‘Grow Heathrow’ could change housing law
Grow Heathrow grew out of resistance against airport expansion. Photo: Abby Lanes, under a CC License.
A group of squatters who transformed a strip of disused land in the outer reaches of London into a community garden will today find out whether they are to be evicted, in a case that could carry implications for the thousands of people living in precarious housing in Britain.
Standing on the site of a former market garden in Sipson village, West London, Grow Heathrow was set up three years ago when climate activists and local residents opposed to the planned expansion of nearby Heathrow Airport took over the derelict land and removed 30 tonnes of rubbish.
Where once stood mountains of junk and discarded car parts, there are now refurbished greenhouses teeming with organic produce, a bike workshop, free shop and art space that visitors are invited to get involved with. A homemade wind turbine spins above huts and tents, generating electricity for the group of around 15 occupants who hold a programme of regular events and courses on food growing, metal work and sustainability.
With Sipson lying directly in the path of Heathrow’s proposed third runway, there is broad support among the local community, for which the site acts as a base to organize against the threat of bulldozers. Chillies grown in the gardens go to a local curry restaurant and even the local Member of Parliament is on board. ‘We have a real sense of community here thanks to Grow Heathrow. If they had a legal standing they could do a lot more, such as invite schools down for workshops,’ says Tracey, a youth worker and mum of two who lives in the village.
Not so keen, however, is the landowner, who is taking action to have the members of Grow Heathrow, who are technically trespassers, evicted. The squatters say they tried to negotiate to lease or buy the land but were met with no response, even after a lower court instructed the owner to enter discussions.
Now a judge in the Court of Appeal, England and Wales’ second-highest court of law, will decide whether their argument – which focuses on the right to a home and family life under Article 8 of the European Convention on Human Rights – has merit.
‘At question is whether there should be an assessment of whether the landowner’s move to evict was proportionate, or if other actions should have been considered first,’ says May Mackenzie, a member of Growth Heathrow.
They are appealing as to whether an eviction should have been served immediately by the court, and highlight the impact that the removal of Grow Heathrow could have on the people who consider it home and the local community.
This could fundamentally change housing law: if successful, it could mean that all private landlords would be held to account on this requirement, whereas at present it only applies to public authorities, explains Jayesh Kunwardia, Partner in the Housing team at Hodge Jones & Allen, which is representing them.

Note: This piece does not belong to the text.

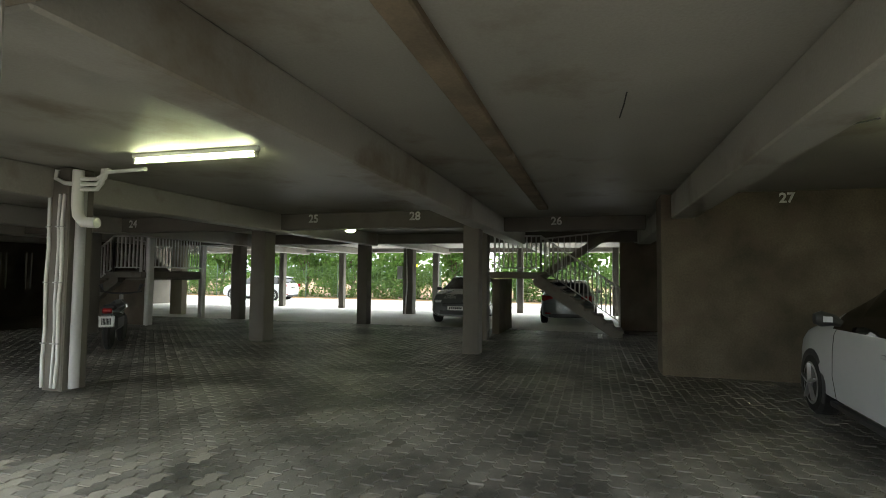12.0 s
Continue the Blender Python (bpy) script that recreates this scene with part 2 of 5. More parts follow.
M_LEAF_B = leaf_mat("bright_leaf", (0.095, 0.165, 0.047), (0.18, 0.32, 0.057))
M_LEAF_D = leaf_mat("dark_leaf", (0.055, 0.095, 0.03), (0.07, 0.13, 0.02))
M_GRASS = leaf_mat("grass_blade", (0.13, 0.21, 0.05), (0.17, 0.28, 0.045))
M_BARK = mat("bark", (0.17, 0.13, 0.09), 0.95, scale=5, fine=40, spread=0.2, bump=0.7)
M_IRON = mat("cast_iron", (0.155, 0.138, 0.115), 0.8, metal=0.1, scale=4, fine=80, spread=0.2, bump=0.4)
M_GATE = mat("red_brown_gate", (0.22, 0.05, 0.045), 0.5, scale=3, spread=0.1, bump=0.05)
M_REDBOX = mat("red_box_paint", (0.5, 0.04, 0.035), 0.5, scale=3, spread=0.08, bump=0.05)
M_WOOD = mat("dark_stained_wood", (0.07, 0.04, 0.025), 0.6, scale=6, fine=50, spread=0.2, bump=0.2)
M_CURTAIN = mat("pale_curtain", (0.42, 0.425, 0.44), 0.95, scale=2, fine=80, spread=0.06, bump=0.1)
M_BLIND = mat("grey_blind", (0.33, 0.36, 0.38), 0.7, scale=2, fine=30, spread=0.06, bump=0.05)
# The shade of an unlit room, put into a sheet's colour.
M_DARKROOM = mat("unlit_room_sheet", (0.08, 0.083, 0.086), 0.8, scale=2, spread=0.06, bump=0.05)
M_GLASS = glass_mat("window_glass", (0.86, 0.9, 0.9))
M_CARGLASS = glass_mat("tinted_car_glass", (0.025, 0.028, 0.028))
# White greyed and blued: shade under the building is put into the paint.
M_CARWHITE = mat("shade_greyed_white_car_paint", (0.58, 0.60, 0.63), 0.22, scale=1, fine=20, spread=0.02, bump=0)
M_CARSILVER = mat("silver_car_paint", (0.55, 0.57, 0.59), 0.28, metal=0.5, scale=1, fine=20, spread=0.03, bump=0)
M_CARGREY = mat("grey_car_paint", (0.16, 0.17, 0.17), 0.28, metal=0.3, scale=1, fine=20, spread=0.03, bump=0)
M_CARRED = mat("red_car_paint", (0.2, 0.008, 0.014), 0.25, scale=1, fine=20, spread=0.03, bump=0)
M_TYRE = mat("tyre_rubber", (0.02, 0.02, 0.02), 0.85, scale=6, fine=90, spread=0.2, bump=0.2)
M_RIM = mat("alloy_rim", (0.55, 0.55, 0.56), 0.35, metal=0.8, scale=6, spread=0.05, bump=0)
M_TRIM = mat("black_plastic", (0.03, 0.03, 0.032), 0.55, scale=4, spread=0.1, bump=0.05)
M_TAIL = mat("red_lamp_lens", (0.30, 0.01, 0.014), 0.15, scale=8, spread=0.1, bump=0)
M_HEAD = mat("clear_lamp_lens", (0.7, 0.72, 0.75), 0.12, metal=0.3, scale=8, spread=0.1, bump=0)
M_PLATE = mat("number_plate_white", (0.72, 0.73, 0.70), 0.45, scale=5, spread=0.03, bump=0)
M_INK = mat("black_ink", (0.015, 0.015, 0.015), 0.6, spread=0.05, bump=0)
M_STENCIL = mat("worn_stencil_white", (0.8, 0.8, 0.77), 0.85, scale=9, fine=60, spread=0.2, bump=0.05)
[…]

At a time of rocketing rents and recession, the squatters’ case draws a link between the staggering number of empty buildings and the acute shortage of housing in Britain; in essence a challenge to laws that prioritise a landlord’s right to leave a property vacant. With 710,000 homes lying empty at last count, this is especially pertinent after it was made a criminal offence to squat residential properties – even if left unoccupied for years – in 2011.
No matter how distant the prospect of a legal victory may be, Grow Heathrow is confident it will be celebrating its third birthday this March, assures Mary Mackenzie: ‘There’s a long time before we will be leaving the land and a lot we can do for the community. The implications of the hearing reach way beyond this site.’